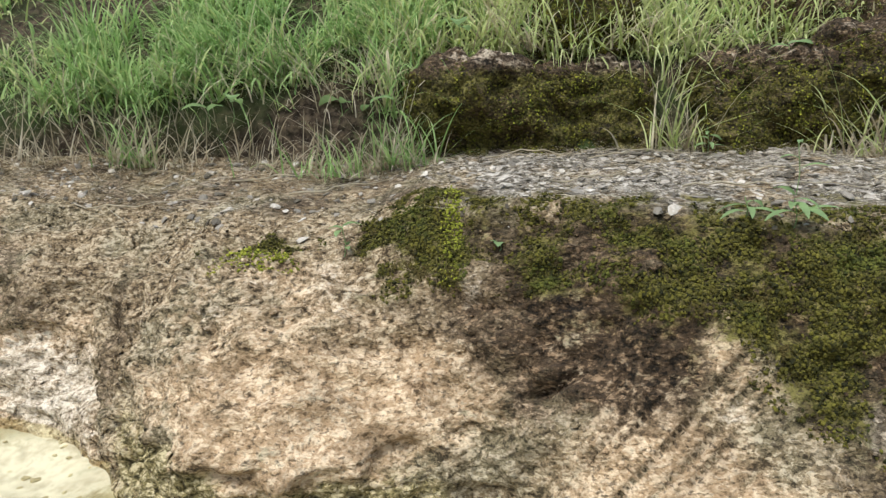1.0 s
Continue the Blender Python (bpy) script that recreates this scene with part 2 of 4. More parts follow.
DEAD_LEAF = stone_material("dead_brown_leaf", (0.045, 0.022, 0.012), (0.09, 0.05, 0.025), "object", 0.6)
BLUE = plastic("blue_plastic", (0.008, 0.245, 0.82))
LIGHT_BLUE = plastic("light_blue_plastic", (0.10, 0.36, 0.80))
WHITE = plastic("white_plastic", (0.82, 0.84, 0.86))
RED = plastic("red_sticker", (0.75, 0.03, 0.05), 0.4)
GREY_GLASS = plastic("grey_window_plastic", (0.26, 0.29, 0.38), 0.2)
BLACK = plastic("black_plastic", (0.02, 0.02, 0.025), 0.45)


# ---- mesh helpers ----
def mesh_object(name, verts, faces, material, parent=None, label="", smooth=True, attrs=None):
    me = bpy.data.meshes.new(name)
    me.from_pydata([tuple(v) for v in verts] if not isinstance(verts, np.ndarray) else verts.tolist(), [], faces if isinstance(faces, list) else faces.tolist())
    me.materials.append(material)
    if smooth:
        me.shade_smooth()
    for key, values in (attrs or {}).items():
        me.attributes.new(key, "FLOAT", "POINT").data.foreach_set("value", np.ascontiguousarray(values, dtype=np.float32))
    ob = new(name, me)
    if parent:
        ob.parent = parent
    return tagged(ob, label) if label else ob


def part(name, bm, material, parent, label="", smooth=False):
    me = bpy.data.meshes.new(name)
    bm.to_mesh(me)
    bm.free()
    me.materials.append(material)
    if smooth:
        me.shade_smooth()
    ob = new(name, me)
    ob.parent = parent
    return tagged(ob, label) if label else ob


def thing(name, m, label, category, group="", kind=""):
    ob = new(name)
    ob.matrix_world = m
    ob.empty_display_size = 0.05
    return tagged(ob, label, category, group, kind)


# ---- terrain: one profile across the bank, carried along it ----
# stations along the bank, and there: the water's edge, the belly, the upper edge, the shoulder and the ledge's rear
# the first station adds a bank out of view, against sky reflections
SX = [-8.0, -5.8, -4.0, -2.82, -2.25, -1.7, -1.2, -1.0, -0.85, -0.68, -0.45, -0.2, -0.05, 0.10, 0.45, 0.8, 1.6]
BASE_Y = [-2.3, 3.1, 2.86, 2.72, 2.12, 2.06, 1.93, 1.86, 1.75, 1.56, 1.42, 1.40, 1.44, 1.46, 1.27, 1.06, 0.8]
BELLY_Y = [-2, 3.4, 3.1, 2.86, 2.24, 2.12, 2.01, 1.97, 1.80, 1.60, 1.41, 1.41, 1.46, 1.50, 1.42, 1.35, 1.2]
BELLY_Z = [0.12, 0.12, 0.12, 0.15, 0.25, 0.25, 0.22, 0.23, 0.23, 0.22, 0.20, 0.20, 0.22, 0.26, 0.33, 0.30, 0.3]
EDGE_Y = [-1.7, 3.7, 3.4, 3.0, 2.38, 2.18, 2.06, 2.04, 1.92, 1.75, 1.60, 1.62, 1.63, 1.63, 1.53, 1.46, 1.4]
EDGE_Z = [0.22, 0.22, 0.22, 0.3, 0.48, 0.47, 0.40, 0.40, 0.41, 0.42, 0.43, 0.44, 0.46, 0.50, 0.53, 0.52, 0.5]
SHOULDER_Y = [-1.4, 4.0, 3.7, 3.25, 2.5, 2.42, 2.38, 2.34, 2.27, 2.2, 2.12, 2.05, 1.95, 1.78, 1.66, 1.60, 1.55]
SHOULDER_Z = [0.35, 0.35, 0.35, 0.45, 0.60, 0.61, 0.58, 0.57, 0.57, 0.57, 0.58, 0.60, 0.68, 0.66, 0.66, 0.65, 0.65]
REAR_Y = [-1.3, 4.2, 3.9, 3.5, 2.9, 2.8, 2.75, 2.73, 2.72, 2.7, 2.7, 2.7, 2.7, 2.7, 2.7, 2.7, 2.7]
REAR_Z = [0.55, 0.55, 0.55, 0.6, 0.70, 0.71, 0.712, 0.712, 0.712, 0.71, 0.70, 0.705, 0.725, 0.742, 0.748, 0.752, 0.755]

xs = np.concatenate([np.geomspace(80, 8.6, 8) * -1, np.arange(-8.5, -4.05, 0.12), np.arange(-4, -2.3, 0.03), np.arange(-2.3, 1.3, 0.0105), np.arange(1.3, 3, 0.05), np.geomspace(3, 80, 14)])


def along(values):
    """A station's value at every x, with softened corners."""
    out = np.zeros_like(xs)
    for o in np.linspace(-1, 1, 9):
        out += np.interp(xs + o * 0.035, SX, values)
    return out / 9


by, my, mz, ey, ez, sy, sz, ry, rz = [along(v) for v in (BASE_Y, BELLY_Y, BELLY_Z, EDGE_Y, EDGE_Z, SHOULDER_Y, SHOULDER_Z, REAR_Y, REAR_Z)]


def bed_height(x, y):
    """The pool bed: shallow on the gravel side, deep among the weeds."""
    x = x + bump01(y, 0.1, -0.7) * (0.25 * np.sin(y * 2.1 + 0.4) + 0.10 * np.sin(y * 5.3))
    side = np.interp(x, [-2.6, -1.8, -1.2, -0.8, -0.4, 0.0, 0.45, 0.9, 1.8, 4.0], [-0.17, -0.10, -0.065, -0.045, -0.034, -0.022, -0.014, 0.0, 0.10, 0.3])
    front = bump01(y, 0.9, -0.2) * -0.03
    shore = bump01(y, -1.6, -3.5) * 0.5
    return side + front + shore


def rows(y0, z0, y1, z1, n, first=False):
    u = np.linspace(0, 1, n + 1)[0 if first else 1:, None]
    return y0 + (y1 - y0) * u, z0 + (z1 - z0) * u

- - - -

== Task statement ==
Extract the full listing above verbatim; pictures are to be left out of the copy.

== Finished answer ==
1.0 s
Continue the Blender Python (bpy) script that recreates this scene with part 2 of 4. More parts follow.
DEAD_LEAF = stone_material("dead_brown_leaf", (0.045, 0.022, 0.012), (0.09, 0.05, 0.025), "object", 0.6)
BLUE = plastic("blue_plastic", (0.008, 0.245, 0.82))
LIGHT_BLUE = plastic("light_blue_plastic", (0.10, 0.36, 0.80))
WHITE = plastic("white_plastic", (0.82, 0.84, 0.86))
RED = plastic("red_sticker", (0.75, 0.03, 0.05), 0.4)
GREY_GLASS = plastic("grey_window_plastic", (0.26, 0.29, 0.38), 0.2)
BLACK = plastic("black_plastic", (0.02, 0.02, 0.025), 0.45)


# ---- mesh helpers ----
def mesh_object(name, verts, faces, material, parent=None, label="", smooth=True, attrs=None):
    me = bpy.data.meshes.new(name)
    me.from_pydata([tuple(v) for v in verts] if not isinstance(verts, np.ndarray) else verts.tolist(), [], faces if isinstance(faces, list) else faces.tolist())
    me.materials.append(material)
    if smooth:
        me.shade_smooth()
    for key, values in (attrs or {}).items():
        me.attributes.new(key, "FLOAT", "POINT").data.foreach_set("value", np.ascontiguousarray(values, dtype=np.float32))
    ob = new(name, me)
    if parent:
        ob.parent = parent
    return tagged(ob, label) if label else ob


def part(name, bm, material, parent, label="", smooth=False):
    me = bpy.data.meshes.new(name)
    bm.to_mesh(me)
    bm.free()
    me.materials.append(material)
    if smooth:
        me.shade_smooth()
    ob = new(name, me)
    ob.parent = parent
    return tagged(ob, label) if label else ob


def thing(name, m, label, category, group="", kind=""):
    ob = new(name)
    ob.matrix_world = m
    ob.empty_display_size = 0.05
    return tagged(ob, label, category, group, kind)


# ---- terrain: one profile across the bank, carried along it ----
# stations along the bank, and there: the water's edge, the belly, the upper edge, the shoulder and the ledge's rear
# the first station adds a bank out of view, against sky reflections
SX = [-8.0, -5.8, -4.0, -2.82, -2.25, -1.7, -1.2, -1.0, -0.85, -0.68, -0.45, -0.2, -0.05, 0.10, 0.45, 0.8, 1.6]
BASE_Y = [-2.3, 3.1, 2.86, 2.72, 2.12, 2.06, 1.93, 1.86, 1.75, 1.56, 1.42, 1.40, 1.44, 1.46, 1.27, 1.06, 0.8]
BELLY_Y = [-2, 3.4, 3.1, 2.86, 2.24, 2.12, 2.01, 1.97, 1.80, 1.60, 1.41, 1.41, 1.46, 1.50, 1.42, 1.35, 1.2]
BELLY_Z = [0.12, 0.12, 0.12, 0.15, 0.25, 0.25, 0.22, 0.23, 0.23, 0.22, 0.20, 0.20, 0.22, 0.26, 0.33, 0.30, 0.3]
EDGE_Y = [-1.7, 3.7, 3.4, 3.0, 2.38, 2.18, 2.06, 2.04, 1.92, 1.75, 1.60, 1.62, 1.63, 1.63, 1.53, 1.46, 1.4]
EDGE_Z = [0.22, 0.22, 0.22, 0.3, 0.48, 0.47, 0.40, 0.40, 0.41, 0.42, 0.43, 0.44, 0.46, 0.50, 0.53, 0.52, 0.5]
SHOULDER_Y = [-1.4, 4.0, 3.7, 3.25, 2.5, 2.42, 2.38, 2.34, 2.27, 2.2, 2.12, 2.05, 1.95, 1.78, 1.66, 1.60, 1.55]
SHOULDER_Z = [0.35, 0.35, 0.35, 0.45, 0.60, 0.61, 0.58, 0.57, 0.57, 0.57, 0.58, 0.60, 0.68, 0.66, 0.66, 0.65, 0.65]
REAR_Y = [-1.3, 4.2, 3.9, 3.5, 2.9, 2.8, 2.75, 2.73, 2.72, 2.7, 2.7, 2.7, 2.7, 2.7, 2.7, 2.7, 2.7]
REAR_Z = [0.55, 0.55, 0.55, 0.6, 0.70, 0.71, 0.712, 0.712, 0.712, 0.71, 0.70, 0.705, 0.725, 0.742, 0.748, 0.752, 0.755]

xs = np.concatenate([np.geomspace(80, 8.6, 8) * -1, np.arange(-8.5, -4.05, 0.12), np.arange(-4, -2.3, 0.03), np.arange(-2.3, 1.3, 0.0105), np.arange(1.3, 3, 0.05), np.geomspace(3, 80, 14)])


def along(values):
    """A station's value at every x, with softened corners."""
    out = np.zeros_like(xs)
    for o in np.linspace(-1, 1, 9):
        out += np.interp(xs + o * 0.035, SX, values)
    return out / 9


by, my, mz, ey, ez, sy, sz, ry, rz = [along(v) for v in (BASE_Y, BELLY_Y, BELLY_Z, EDGE_Y, EDGE_Z, SHOULDER_Y, SHOULDER_Z, REAR_Y, REAR_Z)]


def bed_height(x, y):
    """The pool bed: shallow on the gravel side, deep among the weeds."""
    x = x + bump01(y, 0.1, -0.7) * (0.25 * np.sin(y * 2.1 + 0.4) + 0.10 * np.sin(y * 5.3))
    side = np.interp(x, [-2.6, -1.8, -1.2, -0.8, -0.4, 0.0, 0.45, 0.9, 1.8, 4.0], [-0.17, -0.10, -0.065, -0.045, -0.034, -0.022, -0.014, 0.0, 0.10, 0.3])
    front = bump01(y, 0.9, -0.2) * -0.03
    shore = bump01(y, -1.6, -3.5) * 0.5
    return side + front + shore


def rows(y0, z0, y1, z1, n, first=False):
    u = np.linspace(0, 1, n + 1)[0 if first else 1:, None]
    return y0 + (y1 - y0) * u, z0 + (z1 - z0) * u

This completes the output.